[Begin EXERCISE INPUTS]
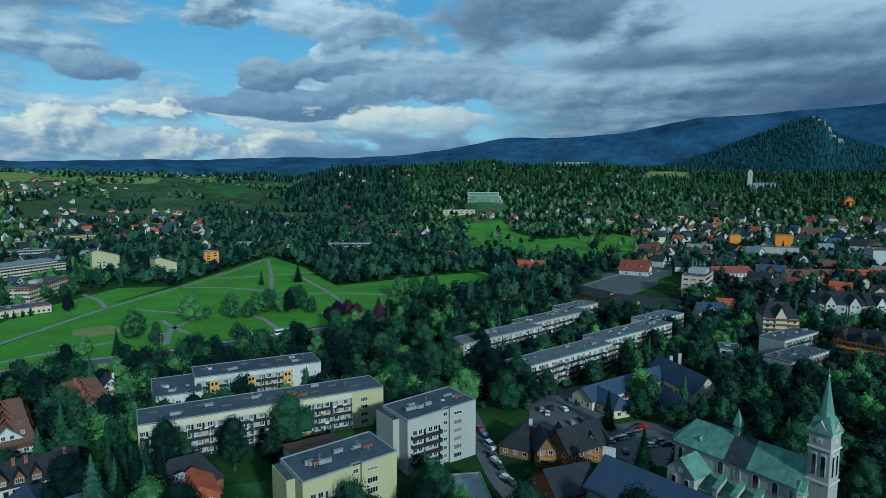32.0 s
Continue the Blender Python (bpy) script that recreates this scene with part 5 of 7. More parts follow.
def stepped_house(x, y, turn, n, label):
    """Broad brown roofs one behind the other, each with an orange-edged cross gable; a white gable and skirt roofs in front."""
    t = thing("stepped_guest_house", pose(x, y, 0, 0, 0, turn), label, "house", "stepped guest houses")
    D, w, e, h = 9.4, 14.0, 5.0, 4.6
    keep_clear(x, y, turn, -w / 2, w / 2, -1, n * D)
    for i in range(n):
        y0, y1 = i * D, (i + 1) * D
        ym = (y0 + y1) / 2
        s = part("section", Geo().box(-w / 2, w / 2, y0, y1 - 0.02, 0, e), WALLS["white" if i == 0 else "wood"], t)
        part("end_gable", Geo().solid([(-w / 2 + 0.3, y0, e), (-w / 2 + 0.3, y1, e), (-w / 2 + 1.4, ym, e + h - 0.4)][::-1], [(w / 2 - 0.3, y0, e), (w / 2 - 0.3, y1, e), (w / 2 - 1.4, ym, e + h - 0.4)][::-1]), WALLS["wood"], s)
        for ya in (y0 - 0.9, y1 + 0.4):
            q = [(-w / 2 - 1.1, ya, e - 0.9), (w / 2 + 1.1, ya, e - 0.9), (w / 2 - 0.9, ym, e + h), (-w / 2 + 0.9, ym, e + h)]
            q = q if ya < ym else q[::-1]
            part("roof", Geo().solid(q, [(a, b, c + 0.3) for a, b, c in q]), ROOFS["brown"], s)
        for sd in (-1, 1):
            # barge boards of the cross gable
            q = [(sd * 2.9, y0 + 0.2, e + h - 2.4), (sd * 2.5, y0 + 0.2, e + h - 2.4), (0, y0 + 0.2, e + h + 0.9), (0, y0 + 0.2, e + h + 1.4)]
            q = q if sd > 0 else q[::-1]
            if i:
                part("barge_board", Geo().solid(q, [(a, b + 0.35, c) for a, b, c in q]), WALLS["brick"], s, "orange-red barge board")
            q = [(sd * 2.9, y0 + 0.5, e + h - 2.5), (0, y0 + 0.5, e + h + 1.1), (0, ym + 0.4, e + h + 1.1), (sd * 0.3, ym + 0.4, e + h)]
            q = q if sd < 0 else q[::-1]
            part("cross_roof", Geo().solid(q, [(a, b, c + 0.2) for a, b, c in q]), ROOFS["brown"], s)
        if i:
            part("chimney", Geo().box(-2.4, -1.2, y0 + 1.2, y0 + 2.4, e + h - 2.5, e + h + 1.6).box(-2.5, -1.1, y0 + 1.1, y0 + 2.5, e + h + 1.6, e + h + 1.8), BRICKSTACK, s)
        windows(s, (w / 2, y0), (w / 2, y1), [2.2, 6.2], [1.2, 3.9], 1.3, 1.3)
        windows(s, (-w / 2, y1), (-w / 2, y0), [2.2, 6.2], [1.2, 3.9], 1.3, 1.3)
        me = window_mesh(0.9, 1.2, 1)
        ob = new("roof_window", me)
        ob.parent = s
        ob.matrix_basis = pose(w * 0.3, y0 + 0.75, e + 1.85, -36, 0, 0)
        for k in range(2):
            part("balcony", Geo().box(w / 2, w / 2 + 1.2, y0 + 0.6, y1 - 0.6, 1.6 + 2.7 * k, 1.75 + 2.7 * k).box(w / 2 + 1.1, w / 2 + 1.2, y0 + 0.6, y1 - 0.6, 1.75 + 2.7 * k, 2.7 + 2.7 * k), WALLS["honey"], s)
    part("front_gable", Geo().solid([(-4.2, -0.5, e + 0.9), (4.2, -0.5, e + 0.9), (0, -0.5, e + h + 0.3)], [(-4.2, 3, e + 0.9), (4.2, 3, e + 0.9), (0, 3, e + h + 0.3)]), WALLS["white"], t)
    for z, d, ww in ((e - 0.2, 1.9, w + 1.6), (3.2, 2.3, w + 0.6)):
        q = [(-ww / 2, -d, z), (ww / 2, -d, z), (ww / 2 - 1.6, 0.1, z + 1.3), (-ww / 2 + 1.6, 0.1, z + 1.3)]
        part("skirt_roof", Geo().solid(q, [(a, b, c + 0.2) for a, b, c in q]), ROOFS["brown"], t)
    windows(t, (-4.2, -0.5), (4.2, -0.5), [3.0, 5.4], [e + 1.2], 1.0, 1.2)
    windows(t, (-w / 2, 0), (w / 2, 0), [2.0, 4.8, 9.0, 11.8], [1.0, 4.6], 1.3, 1.2)


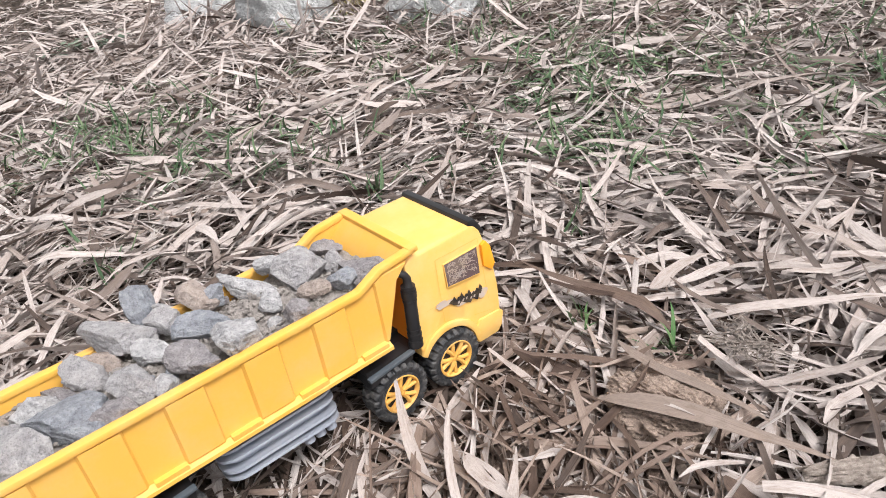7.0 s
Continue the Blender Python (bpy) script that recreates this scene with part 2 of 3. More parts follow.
# ---- lie of the land ----
HEAD, NOSE, LEAN = radians(52.96), radians(0.06), radians(-0.05)
AHEAD, LEFT = Vector((math.cos(HEAD), math.sin(HEAD), 0)), Vector((-math.sin(HEAD), math.cos(HEAD), 0))
TRUCK_AT = Vector((-0.1959, 0.5604, -0.0093))


def rut_distance(x, y):
    dx, dy = x - TRUCK_AT.x, y - TRUCK_AT.y
    f, s = dx * AHEAD.x + dy * AHEAD.y, np.abs(dx * LEFT.x + dy * LEFT.y)
    return np.hypot(np.maximum(0, s - 0.04), np.maximum(0, np.maximum(f - 0.17, -0.6 - f)))


def soil_height(x, y):
    """Soil under the litter; under the truck it follows the wheels, which have pressed it flat."""
    x, y = np.asarray(x, float), np.asarray(y, float)
    rut = np.exp(-(rut_distance(x, y) / 0.10) ** 2)
    ahead = (x - TRUCK_AT.x) * AHEAD.x + (y - TRUCK_AT.y) * AHEAD.y
    side = (x - TRUCK_AT.x) * LEFT.x + (y - TRUCK_AT.y) * LEFT.y
    pressed = TRUCK_AT.z - 0.008 + np.clip(ahead, -0.6, 0.3) * math.tan(NOSE) + np.clip(side, -0.2, 0.2) * math.tan(LEAN)
    loose = -0.030 + 0.006 * np.sin(7.1 * x + 1.3) * np.cos(6.3 * y) + 0.004 * np.sin(17 * x + 11 * y)
    return loose + rut * (pressed - loose)


def in_truck(x, y, margin=0.0):
    dx, dy = x - TRUCK_AT.x, y - TRUCK_AT.y
    f, s = dx * AHEAD.x + dy * AHEAD.y, np.abs(dx * LEFT.x + dy * LEFT.y)
    return (f > -0.46 - margin) & (f < 0.158 + margin) & (s < 0.071 + margin)


def spaced(lo, hi, fine_lo, fine_hi, step):
    near = np.arange(fine_lo, fine_hi + step / 2, step)
    before = fine_lo - np.geomspace(step, fine_lo - lo, 22)[::-1]
    after = fine_hi + np.geomspace(step, hi - fine_hi, 22)
    return np.concatenate([before, near, after])


gx, gy = spaced(-400, 400, -1.6, 1.8, 0.03), spaced(-400, 400, -0.4, 2.8, 0.03)
GX, GY = np.meshgrid(gx, gy)
gverts = np.stack([GX, GY, soil_height(GX, GY)], -1).reshape(-1, 3)
nx, ny = len(gx), len(gy)
idx = np.arange(nx * ny).reshape(ny, nx)
gfaces = np.stack([idx[:-1, :-1], idx[:-1, 1:], idx[1:, 1:], idx[1:, :-1]], -1).reshape(-1, 4)
ground_mesh = bpy.data.meshes.new("ground")
ground_mesh.from_pydata(gverts.tolist(), [], gfaces.tolist())
ground_mesh.materials.append(SOIL)
ground_mesh.polygons.foreach_set("use_smooth", [True] * len(ground_mesh.polygons))
ground = tagged(new("ground", ground_mesh), "dark brown soil under dry bamboo leaf litter", "ground", kind="structure")


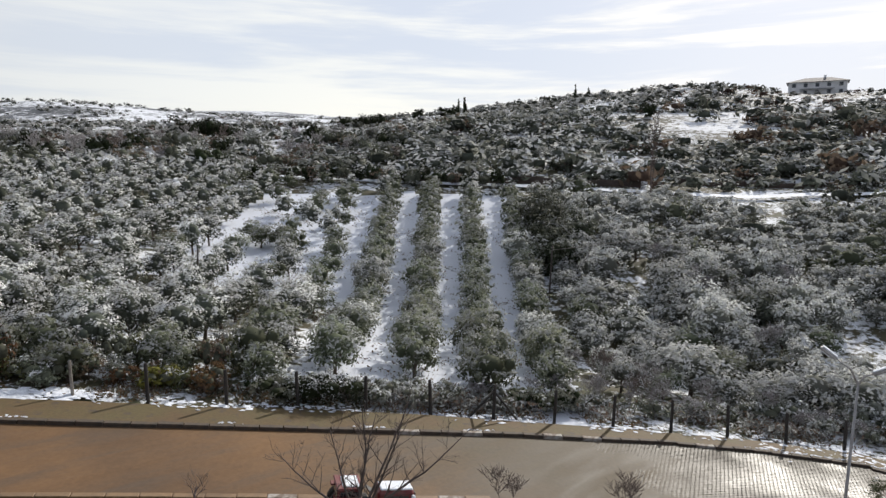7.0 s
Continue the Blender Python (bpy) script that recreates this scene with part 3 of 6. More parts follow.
slab("pavement_uphill", [(-33.4, 67.7), (-32.0, 68.2), (-38.6, 80.1), (-47.8, 96.4), (-50.0, 98.2), (-40.2, 80.5)], 0.2, M_PAVEMENT, "muddy pavement climbing beside the road", "pavement")
slab("garden_bed", [(-26.0, 13.8), (-15.9, 21.9), (-12.6, 23.5), (-8.7, 26.1), (-10.1, 28.5), (-6.8, 29.7), (-5.1, 28.6), (-3.6, 26.9), (-0.8, 24.8), (-2.8, 20.3), (-3.8, 18.0), (-6.0, 12.0), (-20.0, 8.0)],
     0.14, M_GARDEN, "sloping garden bed of red soil, rubble and patchy snow", "garden", cell=0.5, bumps=0.14)
slab("driveway", [(-0.8, 24.7), (-0.6, 27.0), (1.0, 25.4), (3.7, 23.2), (3.2, 22.2), (1.6, 20.0), (-1.5, 12.0), (-6.0, 12.0), (-3.8, 18.0), (-2.8, 20.2)], 0.09, M_CONCRETE,
     "muddy concrete driveway beside the road", "driveway")
slab("pavement_inner", [(x - 0.1, y - 0.12) for x, y in INNER_KERB[2:6]] + [(20.2, 8.6), (16.8, 11.6), (8.2, 17.7), (3.1, 21.5)], 0.15, M_CONCRETE, "pale mud-stained concrete pavement", "pavement")
slab("verge", [(x - 0.1, y - 0.1) for x, y in INNER_KERB[5:]] + [(28.0, -38.0), (20.0, -20.0), (18.0, 0.0), (20.0, 8.4)], 0.10, M_VERGE,
     "verge of snow, mud and yellow grass beside the road", "verge", cell=0.8, bumps=0.08)
slab("island", [(-16.2, 36.4), (-15.8, 35.2), (-17.3, 34.0), (-21.5, 35.2), (-27.0, 36.0), (-31.0, 39.0), (-28.5, 44.0), (-24.0, 42.5), (-20.5, 38.5)], 0.16, M_SOIL,
     "planted traffic island of soil with snow", "island", cell=0.6, bumps=0.06)
slab("roadside_field_soil", [(-62.0, 98.0), (-50.2, 80.5), (-41.8, 66.4), (-36.0, 54.0), (-48.0, 52.0), (-75.0, 80.0)], 0.12, M_BANK, "grassy bank half under snow beside the climbing road", "bank", bumps=0.12)


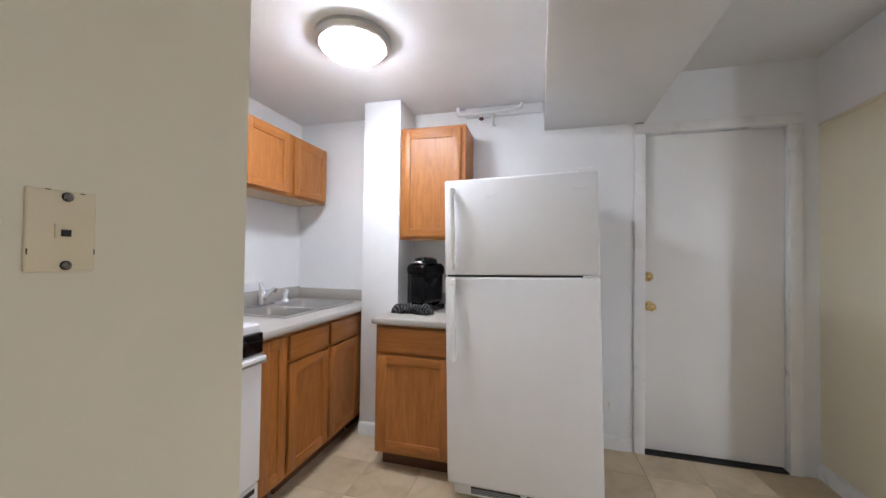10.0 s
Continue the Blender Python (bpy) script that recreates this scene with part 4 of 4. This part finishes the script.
[End EXERCISE INPUTS]
Extract lines where the string "parts" occurs.

Continue the Blender Python (bpy) script that recreates this scene with part 5 of 7. More parts follow.
Continue the Blender Python (bpy) script that recreates this scene with part 2 of 3. More parts follow.
Continue the Blender Python (bpy) script that recreates this scene with part 3 of 6. More parts follow.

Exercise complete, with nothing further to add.